动态创建和初始化指向C语言中的struct的指针数组

Question

Here is an example code of what I'm trying to achieve

typedef struct
{
  int x_pos, y_pos;
} A;

typedef struct
{
  A **arrayAp;
} B;

int main(void) {
    B B;
    int n = 10;
    A *array[n];
    B.arrayAp = array;
    for (int i = 0; i < 10; i++)
    {
    B.arrayAp[i] = malloc(sizeof(A));
    B.arrayAp[i]->x_pos = i;
    B.arrayAp[i]->y_pos = i + 1;
    }
    printf("%d",B.arrayAp[0]->x_pos);
}

It works as I want it to work. I can access elements of "array" using "arrayAp" pointer. But when I try to move some of this code to function for example:

A * makeAnArray()
{
    int n = 10;
    A *array[n];
    return &array;
}

and then assign value that it returns to "arrayAp"

B.arrayAp = makeAnArray();

Now I can't access first element of the array. Program just crash.

printf("%d",B.arrayAp[0]->x_pos);

But starting from second element everything works the same.

But the bigger problem I get when I try to move to function this code:

void initializeAnArray(B *B)
{
    for (int i = 0; i < 10; i++)
    {
    B->arrayAp[i] = malloc(sizeof(A));
    B->arrayAp[i]->x_pos = i;
    B->arrayAp[i]->y_pos = i + 1;
    }
}

Seems like it has no effect. When i'm trying to access array member through "arrayAp" pointer i'm getting some "random" values from memory.

typedef struct
{
  int x_pos, y_pos;
} A;


typedef struct
{
  A **arrayAp;
} B;

A * makeAnArray()
{
    int n = 10;
    A *array[n];
    return &array;
}

void initializeAnArray(B *B)
{
    for (int i = 0; i < 10; i++)
    {
    B->arrayAp[i] = malloc(sizeof(A));
    B->arrayAp[i]->x_pos = i;
    B->arrayAp[i]->y_pos = i + 1;
    }
}

int main(void) {
    B B;
    B.arrayAp = makeAnArray();
    initializeAnArray(&B);
    printf("%d",B.arrayAp[1]->x_pos);
}

Sorry for my poor English.

Answer 1

A * makeAnArray()
{
    int n = 10;
    A *array[n];
    return &array;
}

You are returning a local pointer which dies after the function ends and causes UB.
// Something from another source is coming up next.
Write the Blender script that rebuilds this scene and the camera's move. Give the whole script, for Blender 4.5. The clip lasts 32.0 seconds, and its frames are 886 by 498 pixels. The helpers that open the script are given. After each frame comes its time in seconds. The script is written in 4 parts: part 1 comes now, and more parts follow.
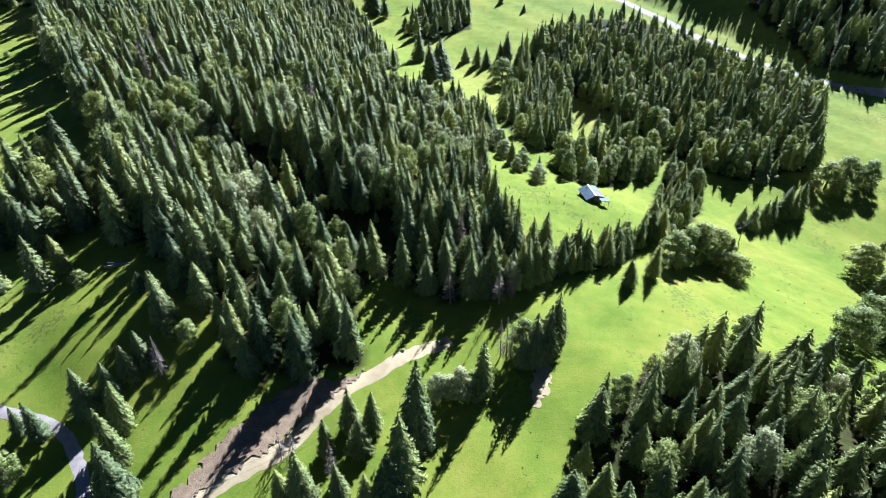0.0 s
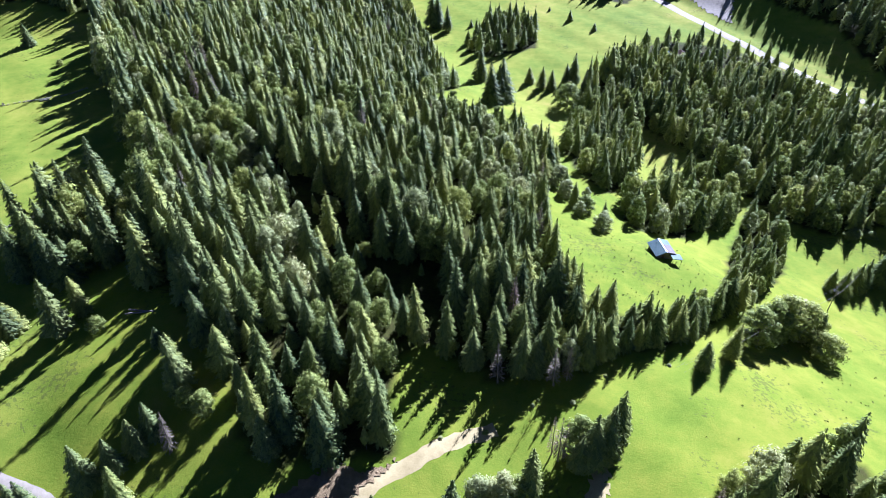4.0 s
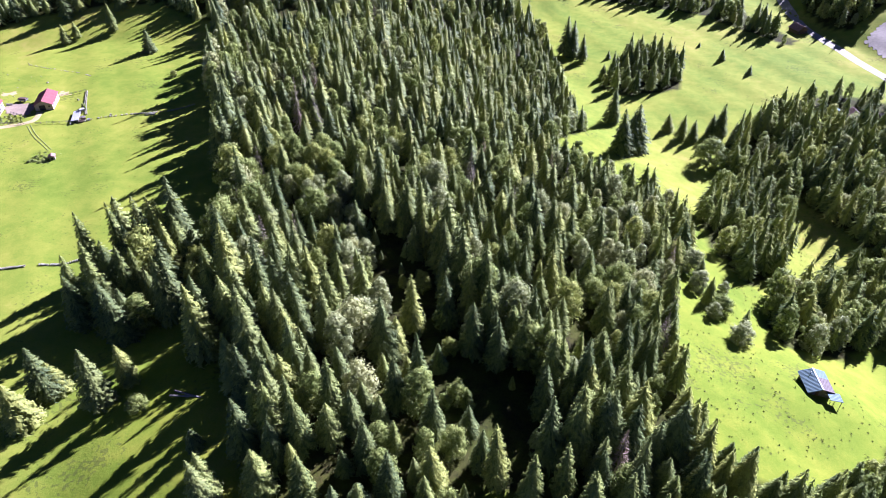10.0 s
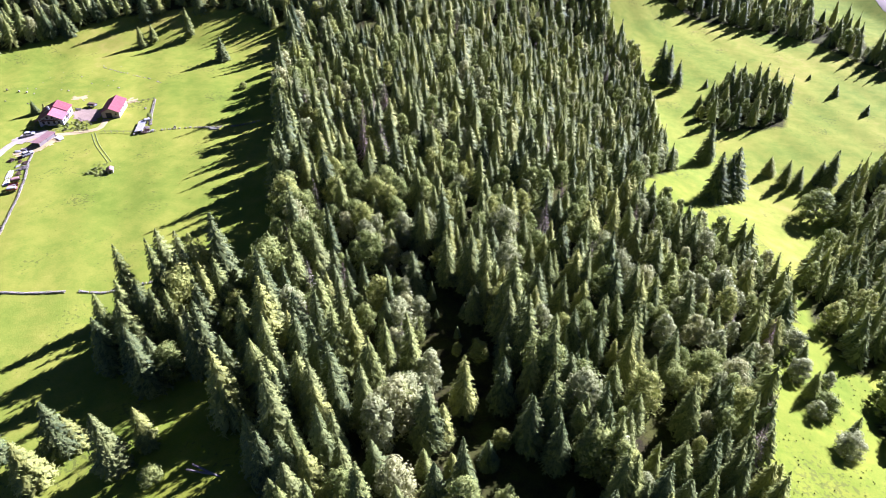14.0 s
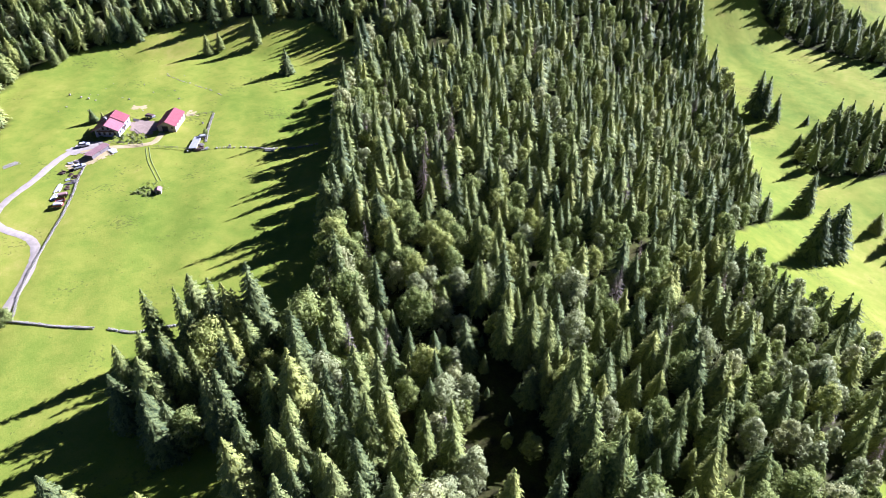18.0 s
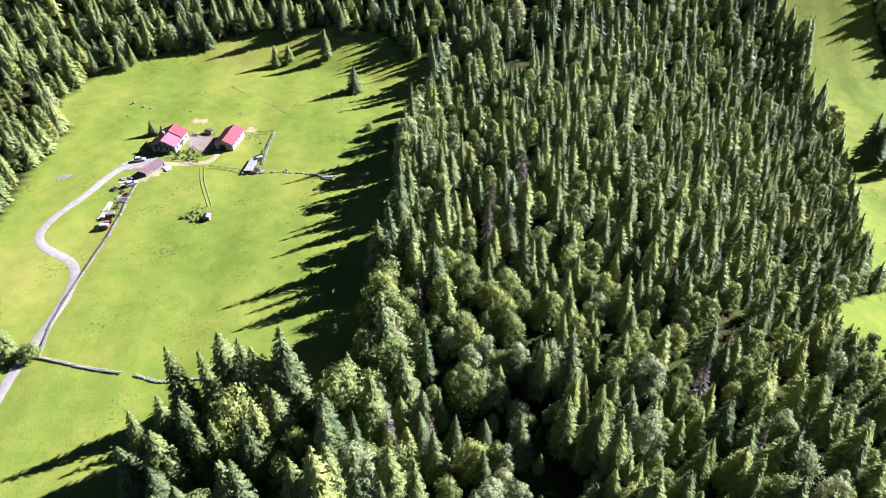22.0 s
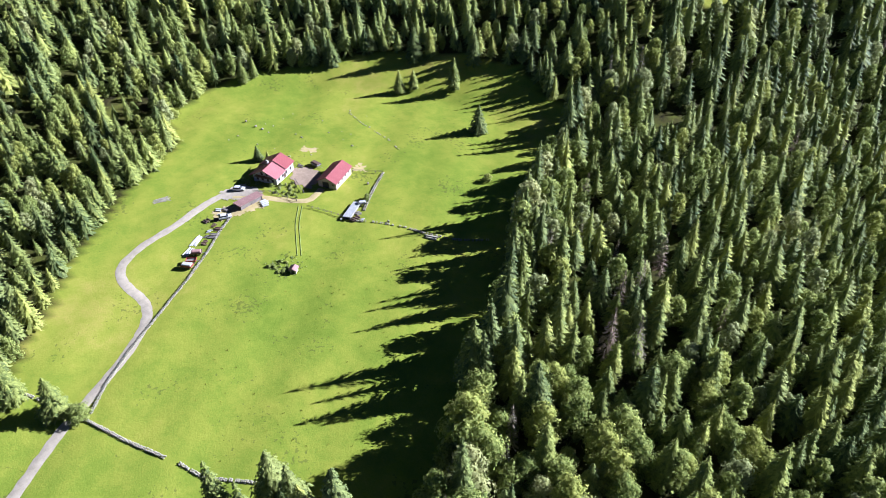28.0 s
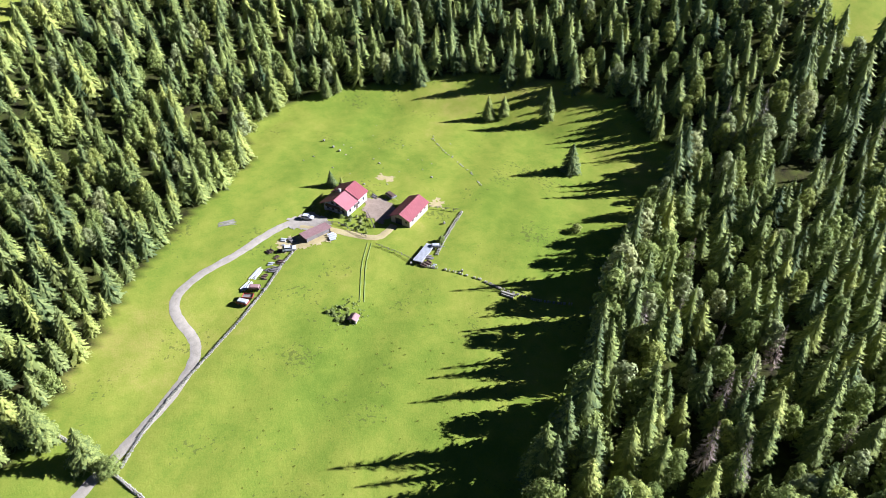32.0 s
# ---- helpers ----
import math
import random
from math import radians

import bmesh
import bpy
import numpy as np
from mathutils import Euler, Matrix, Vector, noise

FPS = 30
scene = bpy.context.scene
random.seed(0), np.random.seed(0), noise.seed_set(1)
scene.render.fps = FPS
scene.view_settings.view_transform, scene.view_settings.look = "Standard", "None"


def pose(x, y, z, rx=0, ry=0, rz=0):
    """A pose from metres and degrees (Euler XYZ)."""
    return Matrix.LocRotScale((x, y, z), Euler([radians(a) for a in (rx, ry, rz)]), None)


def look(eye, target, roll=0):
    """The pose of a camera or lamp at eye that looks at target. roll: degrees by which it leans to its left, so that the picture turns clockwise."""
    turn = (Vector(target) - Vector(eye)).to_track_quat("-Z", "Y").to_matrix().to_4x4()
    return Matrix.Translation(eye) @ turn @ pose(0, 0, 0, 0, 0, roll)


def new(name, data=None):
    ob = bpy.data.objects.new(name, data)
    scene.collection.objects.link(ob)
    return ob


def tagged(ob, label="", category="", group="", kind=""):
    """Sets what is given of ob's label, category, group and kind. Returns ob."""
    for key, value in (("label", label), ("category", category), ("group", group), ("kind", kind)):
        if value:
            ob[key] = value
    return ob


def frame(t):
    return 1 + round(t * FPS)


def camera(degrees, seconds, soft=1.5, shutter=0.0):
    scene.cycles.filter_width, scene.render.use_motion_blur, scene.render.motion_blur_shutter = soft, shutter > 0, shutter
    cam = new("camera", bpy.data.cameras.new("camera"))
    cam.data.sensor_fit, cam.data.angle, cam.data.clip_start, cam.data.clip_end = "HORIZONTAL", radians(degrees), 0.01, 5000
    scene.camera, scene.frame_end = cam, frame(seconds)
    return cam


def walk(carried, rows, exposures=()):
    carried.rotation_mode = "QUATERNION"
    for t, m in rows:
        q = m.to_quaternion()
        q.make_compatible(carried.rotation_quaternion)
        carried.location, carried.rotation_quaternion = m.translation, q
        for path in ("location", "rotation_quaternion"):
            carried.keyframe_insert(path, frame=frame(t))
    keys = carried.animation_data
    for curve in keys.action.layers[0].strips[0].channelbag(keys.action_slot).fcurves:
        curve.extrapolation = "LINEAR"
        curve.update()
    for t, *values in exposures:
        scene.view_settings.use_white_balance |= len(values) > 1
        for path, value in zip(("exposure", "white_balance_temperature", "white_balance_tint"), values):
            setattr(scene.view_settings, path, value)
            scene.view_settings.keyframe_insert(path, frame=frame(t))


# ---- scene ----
cam = camera(66.00, 32.0, soft=0.8)
ROLL = -0.31
PATH = [
    (0.0, 0.00, 0.00, 135.00, 51.204, 0.000),
    (1.0, -0.17, 6.87, 134.96, 51.192, 1.112),
    (2.0, -0.31, 13.78, 134.91, 51.220, 2.394),
    (3.0, -0.48, 20.74, 134.86, 51.269, 3.850),
    (4.0, -0.73, 27.71, 134.82, 51.325, 5.466),
    (5.0, -1.10, 34.70, 134.77, 51.379, 7.218),
    (6.0, -1.63, 41.67, 134.72, 51.424, 9.075),
    (7.0, -2.34, 48.64, 134.67, 51.459, 11.002),
    (8.0, -3.25, 55.57, 134.62, 51.483, 12.968),
    (9.0, -4.37, 62.47, 134.57, 51.497, 14.942),
    (10.0, -5.72, 69.32, 134.52, 51.502, 16.899),
    (11.0, -7.29, 76.12, 134.47, 51.500, 18.820),
    (12.0, -9.10, 82.86, 134.41, 51.492, 20.693),
    (13.0, -11.13, 89.52, 134.36, 51.480, 22.513),
    (14.0, -13.39, 96.11, 134.31, 51.466, 24.280),
    (15.0, -15.87, 102.62, 134.25, 51.450, 26.000),
    (16.0, -18.57, 109.04, 134.19, 51.432, 27.687),
    (17.0, -21.47, 115.37, 134.14, 51.414, 29.353),
    (18.0, -24.57, 121.59, 134.08, 51.395, 31.016),
    (19.0, -27.86, 127.72, 134.02, 51.376, 32.695),
    (20.0, -31.34, 133.73, 133.96, 51.356, 34.406),
    (21.0, -35.00, 139.62, 133.90, 51.335, 36.164),
    (22.0, -38.85, 145.38, 133.84, 51.314, 37.982),
    (23.0, -42.86, 151.01, 133.78, 51.294, 39.866),
    (24.0, -47.05, 156.49, 133.72, 51.275, 41.818),
    (25.0, -51.41, 161.82, 133.66, 51.256, 43.836),
    (26.0, -55.95, 166.97, 133.60, 51.239, 45.910),
    (27.0, -60.66, 171.94, 133.53, 51.223, 48.025),
    (28.0, -65.56, 176.70, 133.47, 51.206, 50.162),
    (29.0, -70.64, 181.23, 133.40, 51.185, 52.299),
    (30.0, -75.92, 185.51, 133.33, 51.154, 54.413),
    (31.0, -81.41, 189.51, 133.27, 51.104, 56.481),
    (32.0, -87.11, 193.19, 133.20, 51.023, 58.490),
]
# the clip's own exposure, white balance and tint drift on the way
BASE = 1.95
EXPOSURES = [(0.0, BASE + 0.08, 4630, 27), (6.0, BASE + 0.14, 4650, 33), (9.0, BASE + 0.22, 4850, 41), (14.5, BASE + 0.25, 5000, 45), (17.0, BASE + 0.12, 4850, 39), (20.0, BASE + 0.09, 4880, 35), (25.0, BASE - 0.04, 4980, 25), (32.0, BASE - 0.2, 5030, 21)]
walk(cam, [(t, pose(x, y, z, tilt, 0, turn) @ pose(0, 0, 0, 0, 0, ROLL)) for t, x, y, z, tilt, turn in PATH], EXPOSURES)

# world, sun and sky: late summer sun from the south-east, about 27 degrees high
SUN_AZ, SUN_EL = radians(24.5), radians(27.5)
world = bpy.data.worlds.new("world")
scene.world = world
world.use_nodes = True
wn = world.node_tree.nodes
sky = wn.new("ShaderNodeTexSky")
sky.sky_type = 'NISHITA'
sky.sun_disc = False
sky.sun_elevation, sky.sun_rotation = SUN_EL, SUN_AZ
sky.altitude = 1500
sky.air_density, sky.dust_density, sky.ozone_density = 0.15, 0.0, 4.0
world.node_tree.links.new(sky.outputs[0], wn["Background"].inputs[0])
wn["Background"].inputs[1].default_value = 0.05
sun = new("sun", bpy.data.lights.new("sun", 'SUN'))
sun.data.energy, sun.data.angle, sun.data.color = 5.0, radians(0.55), (1.0, 0.95, 0.86)
sun.matrix_basis = look((math.sin(SUN_AZ) * 400, math.cos(SUN_AZ) * 400, math.tan(SUN_EL) * 400), (0, 0, 0))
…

Moreover return type of your function should be A** and you should allocate memory with *alloc and return to ensure every instance is different and is alive after the function call.

Possible fix

A * makeAnArray()
{
    int n = 10;
    A *array = malloc(n * sizeof(A));
    return array;
}

Answer 2

Your function should be:

A * makeAnArray()
{
    int n = 10;
    //A *array[n]; --> This is local to this function so won't work
    A *array = malloc(sizeof(A)*n); //--> Dynamic allocation
    return array;
}

Answer 3

The part

A * makeAnArray()
{
    int n = 10;
    A *array[n];
    return &array;
}

is not going to work. The array array might be allocated on the stack, it cannot be accessed via the return value after termination of makeAnArray ; the result is undefined behaviour.